El mecánico me había dicho que saldríamos al día siguiente temprano por la mañana. Patrice asintió y me cogió la mano dándome las gracias. No sé si como agradecimiento o simplemente porque lo deseaba, me invitó a visitarla en su casa cuando llegara a Dungu, su hacienda se encontraba poco antes de llegar a Isiro, una ciudad que estaba a ochenta kilómetros y no sería difícil encontrar una ocasión para ir. Todos los días salía algún camión o vehículo privado que hacía el trayecto.  A continuación me anotó en un papel los datos para que pudiera llegar a su hacienda, me hizo un croquis  en una cuartilla y hasta anotó la frecuencia y las horas del día en que se conectaba a la radio para recibir mensajes, por si podía avisarle de mi llegada para salir a buscarme al cruce de la carretera.  Eso no me dejó duda de que estaba deseando que fuera a visitarla, deseo que compartía al cien por cien con ella.

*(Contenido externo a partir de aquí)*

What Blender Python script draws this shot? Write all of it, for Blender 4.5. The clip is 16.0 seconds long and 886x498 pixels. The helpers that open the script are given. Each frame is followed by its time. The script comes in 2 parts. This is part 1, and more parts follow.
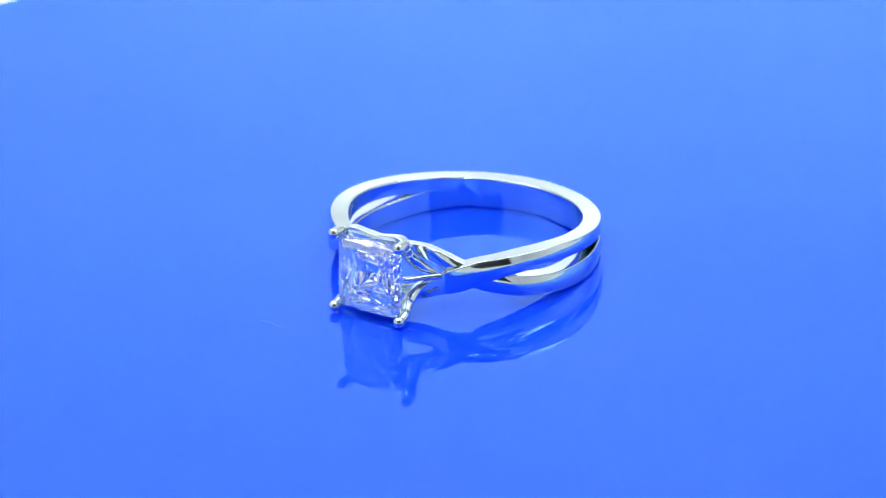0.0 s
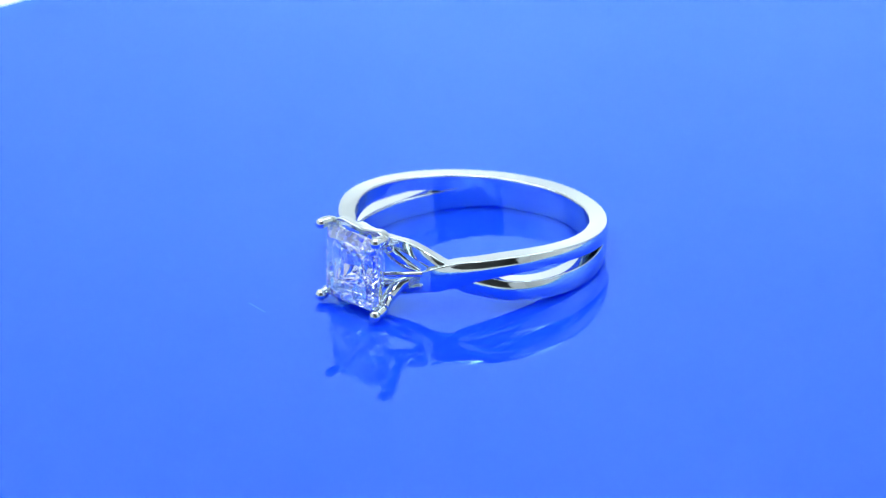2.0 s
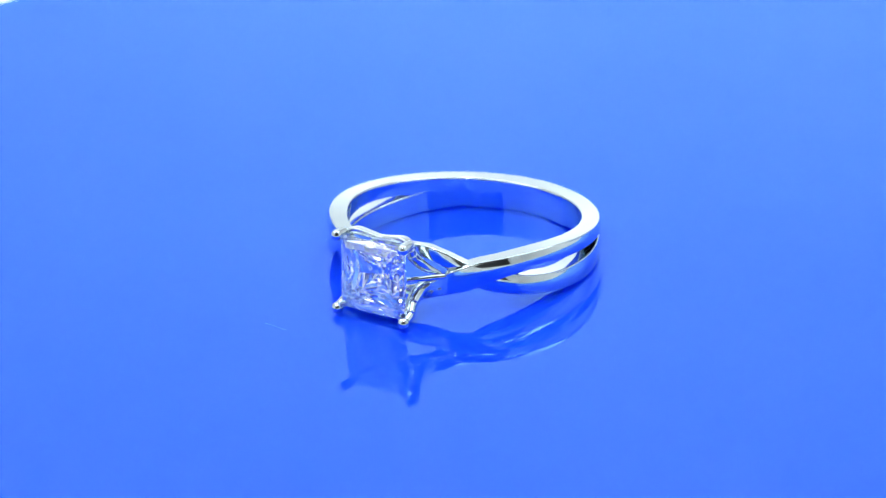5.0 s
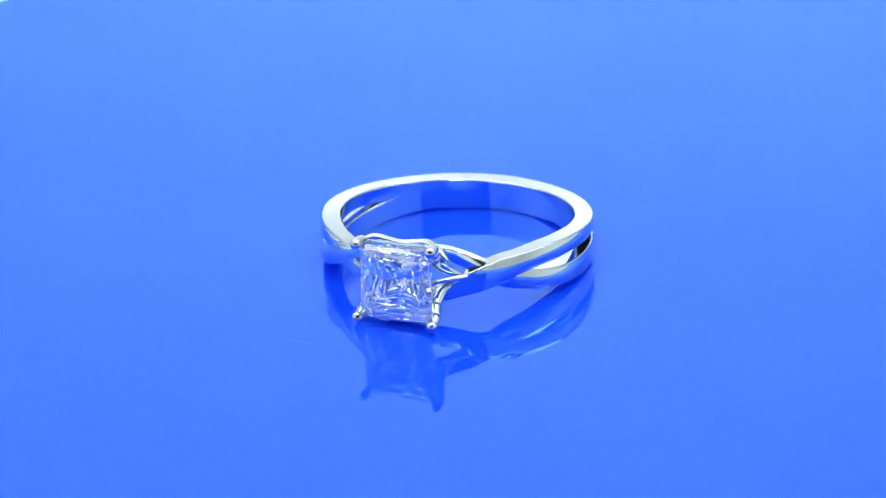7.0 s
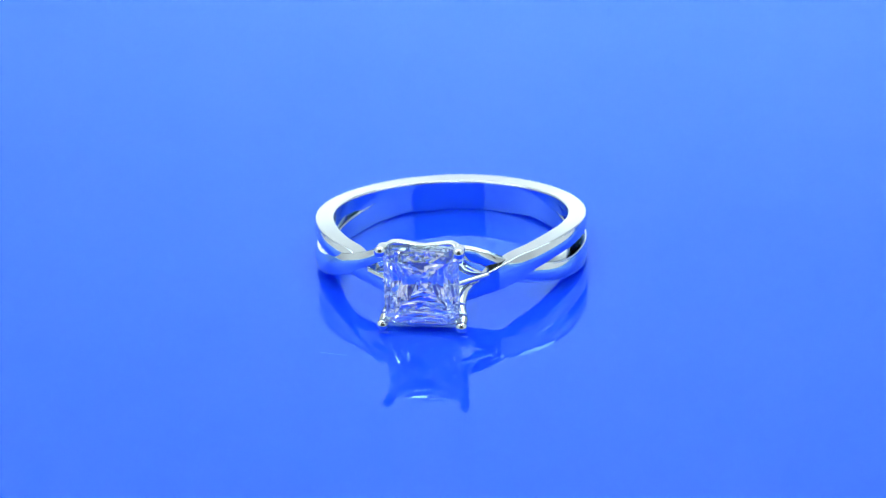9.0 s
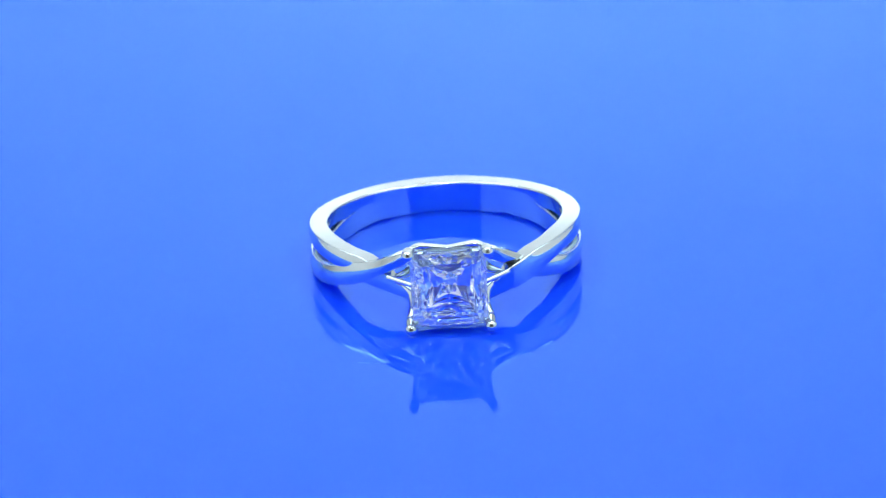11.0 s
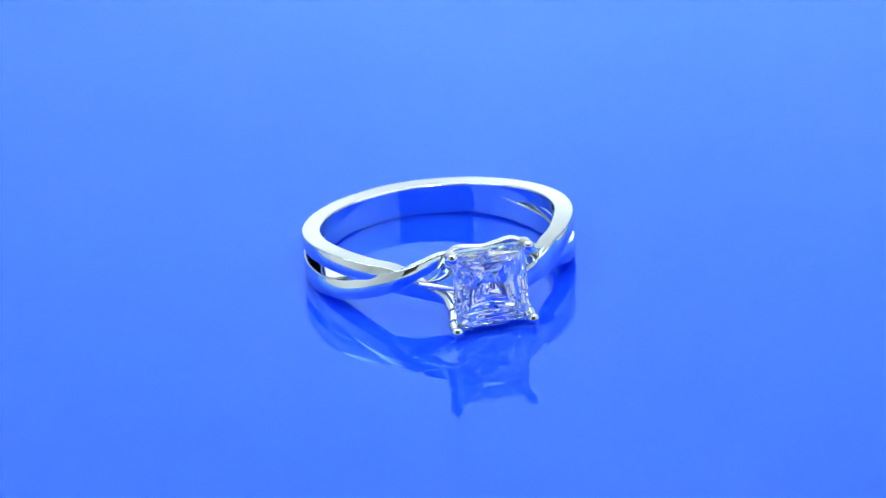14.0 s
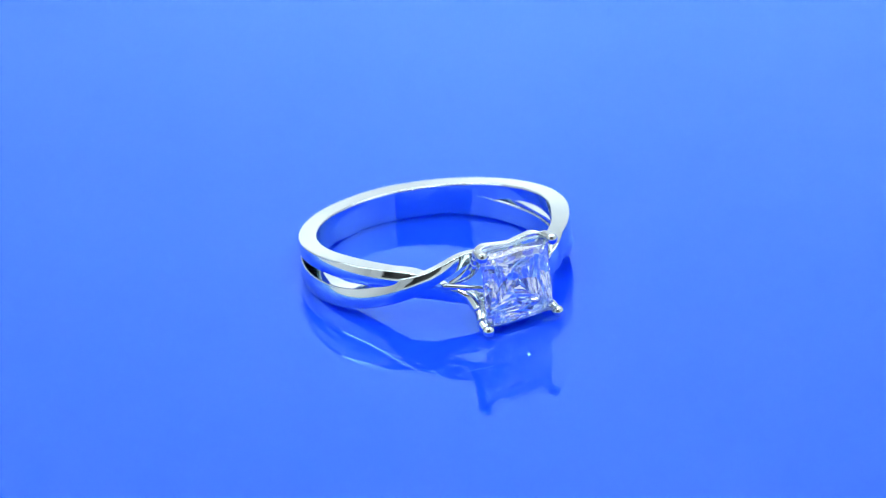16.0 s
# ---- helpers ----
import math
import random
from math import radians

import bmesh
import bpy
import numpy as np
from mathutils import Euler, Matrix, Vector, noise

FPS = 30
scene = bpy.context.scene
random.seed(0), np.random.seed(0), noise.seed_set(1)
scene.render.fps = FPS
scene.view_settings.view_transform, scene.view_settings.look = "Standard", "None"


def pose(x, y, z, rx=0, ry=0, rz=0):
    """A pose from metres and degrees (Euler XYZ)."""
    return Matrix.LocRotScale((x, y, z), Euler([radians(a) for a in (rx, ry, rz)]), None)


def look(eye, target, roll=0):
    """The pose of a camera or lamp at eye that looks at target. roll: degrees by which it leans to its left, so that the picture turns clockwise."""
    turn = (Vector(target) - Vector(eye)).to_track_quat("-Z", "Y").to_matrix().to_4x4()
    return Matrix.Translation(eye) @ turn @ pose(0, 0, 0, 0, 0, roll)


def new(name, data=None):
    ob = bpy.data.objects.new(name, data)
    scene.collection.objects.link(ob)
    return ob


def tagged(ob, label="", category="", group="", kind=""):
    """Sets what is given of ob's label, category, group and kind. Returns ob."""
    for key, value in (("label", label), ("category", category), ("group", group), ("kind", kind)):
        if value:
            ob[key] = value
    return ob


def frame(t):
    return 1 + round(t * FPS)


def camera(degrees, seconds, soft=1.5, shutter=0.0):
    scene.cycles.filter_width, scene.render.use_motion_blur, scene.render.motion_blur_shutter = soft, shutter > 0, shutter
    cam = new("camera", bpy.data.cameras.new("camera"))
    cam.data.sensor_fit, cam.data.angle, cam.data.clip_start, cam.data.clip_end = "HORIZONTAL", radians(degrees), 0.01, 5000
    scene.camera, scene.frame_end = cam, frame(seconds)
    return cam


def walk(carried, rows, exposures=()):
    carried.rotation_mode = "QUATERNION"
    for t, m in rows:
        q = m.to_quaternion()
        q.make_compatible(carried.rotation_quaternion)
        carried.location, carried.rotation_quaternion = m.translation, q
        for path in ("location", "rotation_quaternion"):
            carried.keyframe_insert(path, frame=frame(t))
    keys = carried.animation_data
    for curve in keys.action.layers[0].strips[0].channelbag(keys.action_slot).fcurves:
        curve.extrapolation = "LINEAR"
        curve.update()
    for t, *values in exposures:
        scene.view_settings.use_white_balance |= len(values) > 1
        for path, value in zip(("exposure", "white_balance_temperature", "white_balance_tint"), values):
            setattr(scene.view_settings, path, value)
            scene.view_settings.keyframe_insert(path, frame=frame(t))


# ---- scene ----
MM = 0.001

# camera: held still, looking down at the turntable
cam = camera(16.220, 16.0, soft=1.35)
EYE = (0.00000, -0.21299, 0.09912)
cam.data.dof.use_dof, cam.data.dof.focus_distance, cam.data.dof.aperture_fstop = True, 0.222, 60.0
CAM_ROLL = -2.425
walk(cam, [(0.0, look(EYE, (0, 0, 0), CAM_ROLL)), (16.0, look(EYE, (0, 0, 0), CAM_ROLL))])

# the turntable's axis, and its turn in degrees at each time
AXIS = (1.728 * MM, -3.789 * MM)
TURNS = [(0, -35.43), (0.5, -38.19), (1, -40.95), (1.5, -43.72), (2.0, -46.14), (2.25, -47.72), (2.5, -47.57), (2.75, -46.09), (3, -44.70), (3.5, -41.92), (4, -39.13), (5, -33.52), (6, -27.89), (7, -22.24), (8, -16.58), (9, -10.92), (10, -5.27), (11, 0.37), (12, 5.97), (13, 11.54), (14, 17.06), (15, 22.53), (16, 27.94)]

scene.cycles.max_bounces, scene.cycles.glossy_bounces, scene.cycles.transmission_bounces = 32, 24, 32
scene.cycles.caustics_reflective, scene.cycles.caustics_refractive = False, False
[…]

Eso no me dejó duda de que estaba deseando que fuera a visitarla, deseo que compartía al cien por cien con ella.

Esa noche, cuando llegué a la casa de Mohamed para dormir, era tarde y mi amigo me esperaba fuera preocupado por si me había pasado algo. No sabía donde estaba ni dónde podía buscarme. Lo cierto es que su desvelo tenía justificación, tuve que recorrer calles desiertas y completamente a oscuras, lo que para un blanco era peligroso. La preocupación de Mohamed me conmovió, nos acabábamos de conocer y se inquietaba por mi como un padre. Le pregunté si ya estaba listo el camión y dijo que sólo quedaba ajustar alguna cosa que harían después de amanecer, me aseguró que saldríamos temprano.

Creo que era la primera vez que no me alegraba de que se hubiera reparado la avería del vehículo en el que viajaba. Abandonar Ariwara me causaba más tristeza que alegría. Ya pensaba en Isiro, pero antes quedaba un largo y duro viaje de supervivencia hasta Dungu, posiblemente el viaje más duro, penoso y arriesgado que haría en mi vida.